3.2 Assume we run your algorithm with the source node 1 for the graph in Figure 5 on three workers. Vertices 1 and 5 are in worker X. Vertices 2 and 4 are in worker Y. Vertices 3, 6 and 7 are in worker Z. Please indicate the set of active vertices and how many messages are sent in each iteration. (3 marks)

3.3 Can the combiner optimization be used in this case? If yes, write the pseudocode for a combiner implementation.
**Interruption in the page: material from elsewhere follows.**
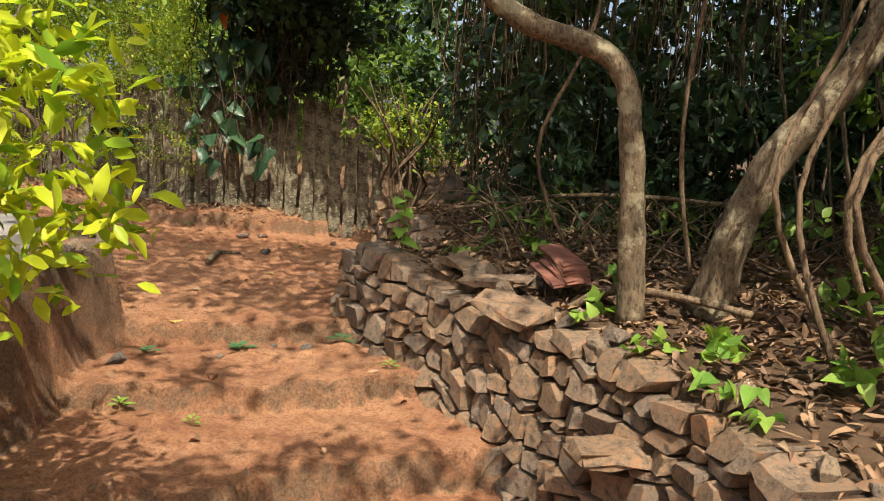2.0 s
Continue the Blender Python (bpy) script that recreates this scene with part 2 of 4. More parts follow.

Calculate how many messages are sent in each iteration if the combiner is used in 3.2. If no, briefly discuss why a combiner cannot be used. (2 marks)

Marking for Q3.1: 3 marks are given for the correct answer. 0 mark is given for all other cases.

Marking for Q3.2: 2 marks are given for the correct answer. 0 mark is given for all other cases.

Marking for Q3.3: 3 marks are given for the correct answer. 0 mark is given for all other cases.

Q4 (4 marks)

Consider the graph in Figure 6,

Figure 6
Figure 7

4.1 Compute the betweenness centrality and closeness centrality of nodes C and H in Figure 6. Round the values to 2 decimal places (for example, 3.333 will be rounded to 3.33 and 3.7571 will be rounded to 3.76). (2 marks)

4.2 Given the graphlets in Figure 7, derive the graphlet degree vector (GDV) for nodes A and G. Note that only the induced matching instances are considered in GDV. (2 marks)

Marking for Q4.1: 1 mark is given for correct betweenness centrality values. 1 mark is given for correct closeness centrality values.

Marking for Q4.2: 1 mark is given for each correct vector. Incorrect values in each vector will result in a deduction of marks.